Eyebrows were raised when this year’s Cannes lineup included a three-hour Bruno Dumont film that was reported to be—surely this couldn’t be right?—a zany comedy. Dumont’s previous films (including Humanité, Twentynine Palms, and Hadewijch) haven’t exactly brought the funny, to put it mildly. Wes Anderson making a slasher flick called The Midnight Coterie Of Sinister Intruders seemed more plausible. Could a filmmaker who’s devoted nearly two decades to making agonized, often deeply unpleasant interrogations of spiritual crisis change his tune that radically, seemingly overnight?

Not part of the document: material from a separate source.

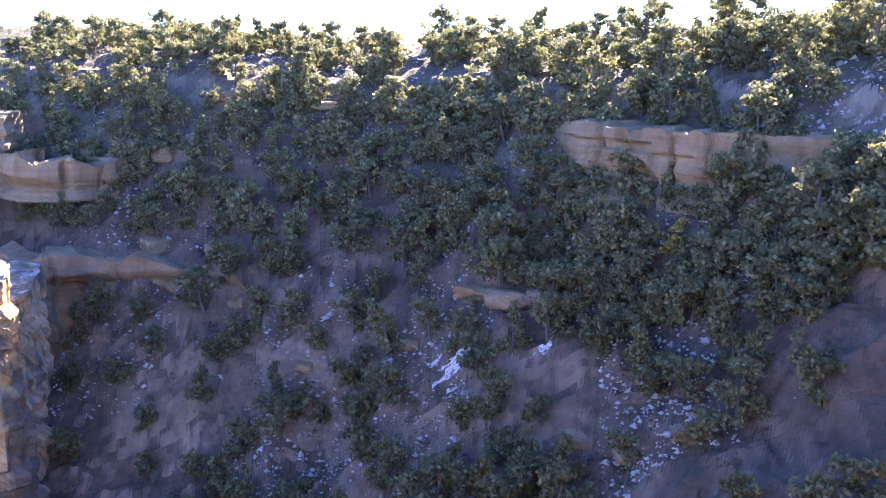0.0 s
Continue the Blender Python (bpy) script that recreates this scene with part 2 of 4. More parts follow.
def fin_material():
    """Tan cliff limestone: fine level beds above, slanting dune beds below, black varnish sheets and grey scour."""
    m, nt, b = mat_base("cliff_limestone", 0.92)
    pos, xyz, nz = n_pos(nt)
    col = n_ramp(nt, n_noise(nt, pos, 0.075, 5, 0.6), [(0.32, (0.45, 0.265, 0.115)), (0.46, (0.60, 0.39, 0.185)), (0.56, (0.53, 0.37, 0.205)), (0.68, (0.64, 0.465, 0.265))])
    level = n_noise(nt, pos, 1.0, 4, 0.65, (0.03, 0.03, 0.9))
    dip = nt.nodes.new("ShaderNodeVectorMath")
    dip.operation = "DOT_PRODUCT"
    nt.links.new(pos, dip.inputs[0])
    dip.inputs[1].default_value = (0.42, 0.55, 0.72)
    bow = n_math(nt, "ADD", dip.outputs["Value"], n_math(nt, "MULTIPLY", n_noise(nt, pos, 0.035, 3), 9.0))
    at_dip = nt.nodes.new("ShaderNodeCombineXYZ")
    for k, v in enumerate((n_math(nt, "MULTIPLY", bow, 0.62), n_math(nt, "MULTIPLY", xyz[0], 0.05), n_math(nt, "MULTIPLY", xyz[1], 0.05))):
        nt.links.new(v, at_dip.inputs[k])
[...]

Nope. Li’l Quinquin does feature an unpredecented amount (meaning any at all, really) of intentional humor, but it’s still a Bruno Dumont movie through and through, for better and worse. What’s more, while it was originally made as a four-part TV miniseries, it doesn’t feel a bit like television. It unfolds with the steady rhythm of a long, lackadaisical feature film, which is how it’s been screened at festivals. The version opening in the U.S. still has episode breaks, but each installment concludes at a fairly random point, with the next one picking up right where it left off. Numerous internal fades to black—which appear for a moment to be the end of an episode, but are not—strengthen the sense of continuity.

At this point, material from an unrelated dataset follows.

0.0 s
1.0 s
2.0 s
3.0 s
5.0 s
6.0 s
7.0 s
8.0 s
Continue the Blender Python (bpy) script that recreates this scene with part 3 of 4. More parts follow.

In another change of pace, this is the first Dumont film to focus, at least in part, on children. Quinquin (Alane Delhaye) is the ringleader of a group of pre-teen troublemakers, who are excited to spend their summer vacation merrily terrorizing their sleepy rural town in northern France. Early in the first episode, they spot a helicopter that’s airlifting… is that a dead cow? Racing around on their bikes to get a closer look, they discover that the cow, found in an abandoned World War II bunker, contains the dismembered body (but not the head) of a woman. It’s the first in a series of similarly grisly crimes. Captain Van der Weyden (Bernard Pruvost) spends the rest of Li’l Quinquin doggedly investigating the murders, often with Quinquin and friends at his heels. These naturally curious kids wind up learning more about the darker side of human nature than they bargained for, as various clues lead to shocking incidents of racist cruelty.
Not a laugh riot, on the whole. And yet this very Dumontian disquisition on good and evil is often funny, albeit in a bizarre, surreal way. Quinquin’s grandparents, for example, set the family dinner table by literally throwing plates and cutlery onto it from halfway across the room, apparently because they can’t be bothered to walk any closer. Captain Van der Weyden seems competent enough, but it takes a while to place any faith in his ability, because Pruvost plays the character, with no explanation whatsoever, with a variety of bizarre facial tics, constantly wagging his eyebrows and grimacing while engaged in otherwise ordinary conversation, or just standing there. (Given Dumont’s past use of disabled or mentally handicapped people, especially in Camille Claudel 1915, it’s entirely possible that Pruvost, who isn’t a professional actor, has this affliction in real life, and was cast largely on that basis. Google was no help, alas.) It’s possible to acclimate to this oddity, but it’s hard not to be amused at first.
Such injections of levity, coupled with fewer grotesque provocations than Dumont generally favors, make Li’l Quinquin one of his more accessible works. His stubborn refusal to provide closure, however, gets magnified here, with the shrug of an ending coming across as especially unsatisfying due to the project’s unusual length. For all three hours and change, it’s never less than interesting, but it’s also never much more than interesting. Google-translated reports in French suggest that Dumont has been commissioned, or at least approached, to make a sequel, or a second series, or whatever one might call it. That might help relieve the maddening sense that there’s more to this oddball world than meets the eye.
(Li'l Quinquin is opening in limited release. It's also available for streaming on Fandor.)